Para viabilizar o projeto da Ecovila Santa Margarida dentro dos princípios da sustentabilidade, Januário propôs a criação de três ferramentas institucionais que já estão em funcionamento: a Cajueiro Administradora de Bens, que busca o equilíbrio econômico, criada em parceria com o arquiteto, urbanista e bio-construtor Edoardo Aranha; o Instituto Flor do Anhumas de BioConstrução e práticas sustentáveis, responsável pelas ações sócio ambientais e educativas, criada em parceria com a Garôa musical do também sócio e primeiro morador da Ecovila Cabeto Rocker Pascolato; e a Associação de (futuros) Moradores da Santa Margarida (AME Santa Margarida), que tem a função de realizar os consensos entre as 41 famílias que já fazem parte do projeto.

Sistemas são integrados

Na Ecovila Santa Margarida, todas as árvores da área foram registradas e catalogadas uma a uma, para que o traçado das vias causasse o menor impacto possível.

Tanto o arruamento, as calçadas e áreas de uso comum, como as construções das casas, devem respeitar no máximo a manutenção de todas as árvores. “Em alguns pontos, fizemos curvas nas ruas para evitar o corte de muitas espécies exóticas e nativas preservando jabuticabeiras, pés de lichia, castanha, copaíba, ipês e muitas outras, com mais de 50 anos de idade”, relata Januário.
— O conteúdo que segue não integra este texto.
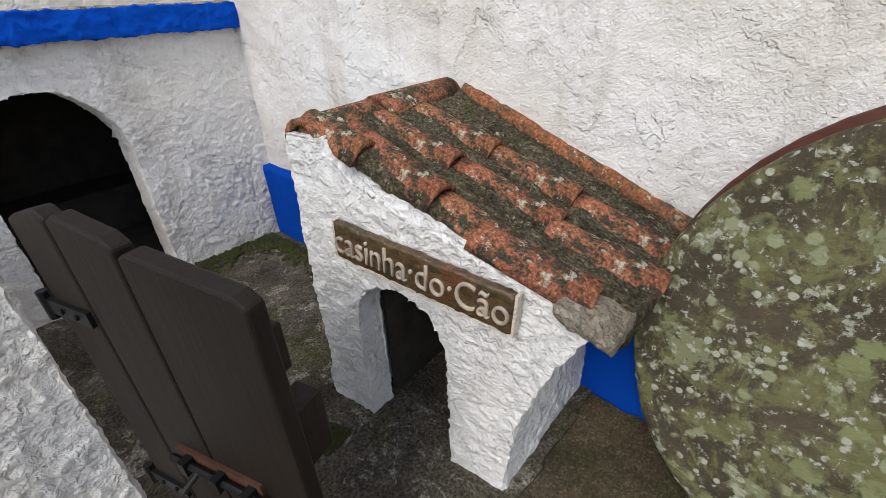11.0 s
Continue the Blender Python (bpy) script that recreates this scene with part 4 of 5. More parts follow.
def sweep(bm, pts, half, z0, ztop):
    loops = []
    for i, (u, v, z) in enumerate(pts):
        a, b = pts[max(i - 1, 0)], pts[min(i + 1, len(pts) - 1)]
        t = Vector((b[0] - a[0], b[1] - a[1])).normalized()
        n = Vector((t.y, -t.x)) * half
        z1 = z if ztop is None else ztop
        loops.append([pen(u + n.x, v + n.y, z0), pen(u + n.x, v + n.y, z1), pen(u - n.x, v - n.y, z1), pen(u - n.x, v - n.y, z0)])
    return loft(bm, loops)


bm = bmesh.new()
T0, T1 = 1.265, 1.49
sweep(bm, LINE, 0.052, 0.0, 0.585)
sweep(bm, LINE, 0.052, 0.722, None)
sweep(bm, [p for p in LINE if p[0] <= 1.17] + [(T0, 0.09, 0.86)], 0.052, 0.57, 0.735)
sweep(bm, [(T1, 0.077, 0.83)] + [p for p in LINE if p[0] > T1], 0.052, 0.57, 0.735)
sweep(bm, [(1.16, 0.118, 0), (1.37, 0.102, 0), (1.58, 0.093, 0)], 0.017, 0.5, 0.775)
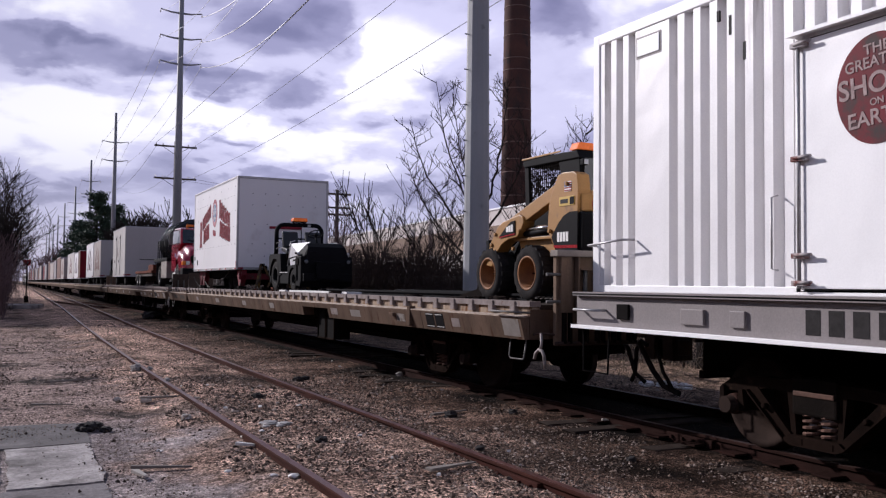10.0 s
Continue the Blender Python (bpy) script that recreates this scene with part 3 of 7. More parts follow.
def dress_flat_car(car):
    L = CAR_LEN
    # middle equipment behind the cut-out: two boxes under the frame
    for a, b in ((7.00, 7.46), (7.50, 7.96)):
        part("equipment_box", block(-1.58, -1.28, a, b, 0.58, 1.16, 0.012), DARK_BOX, car, "grimy equipment box under the frame")
        for q in (a, b - 0.025):
            part("box_rim", block(-1.60, -1.57, q, q + 0.025, 0.57, 1.16, 0.004), BOGIE_STEEL, car)
        part("box_rim", block(-1.60, -1.57, a, b, 0.57, 0.60, 0.004), BOGIE_STEEL, car)
    part("air_tank", lathe(bmesh.new(), [(11.0, 0.05), (11.03, 0.16), (11.1, 0.19), (12.9, 0.19), (12.97, 0.16), (13.0, 0.05)], (-1.1, 0, 0.92), "y", 16), DARK_STEEL, car)
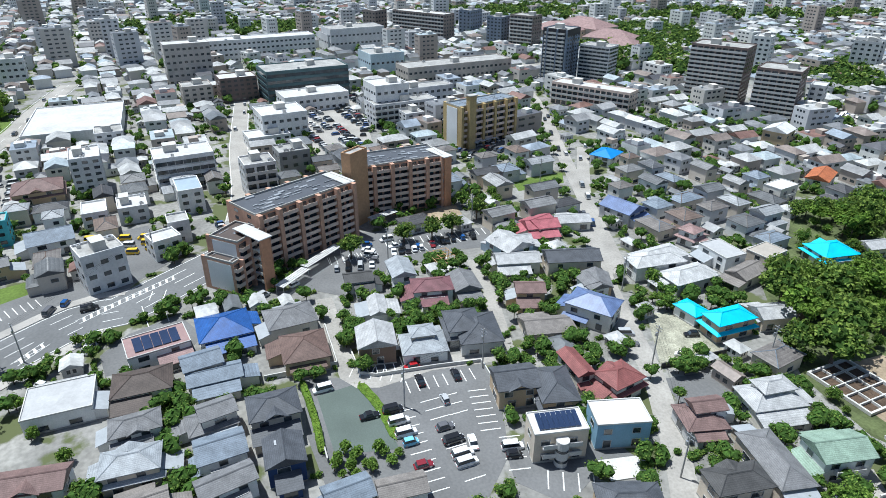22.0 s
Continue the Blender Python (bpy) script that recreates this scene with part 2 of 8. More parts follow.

O projeto de infraestrutura prevê a integração de todos os sistemas. As ruas utilizam o chamado “traficc calming”, um estreitamento da pista que se repete ao longo de todo o trajeto, de modo a forçar os automóveis a reduzirem a velocidade. No local do estreitamento, serão construídos “jardins de chuva”, que funcionam como sistemas complementares de drenagem. Os jardins são integrados com as “biovaletas” que também permitem a absorção e filtragem de água da chuva pelo solo.

As construções das casas devem ser feitas de acordo com regras de sustentabilidade, dentro das normas especificas da ABNT.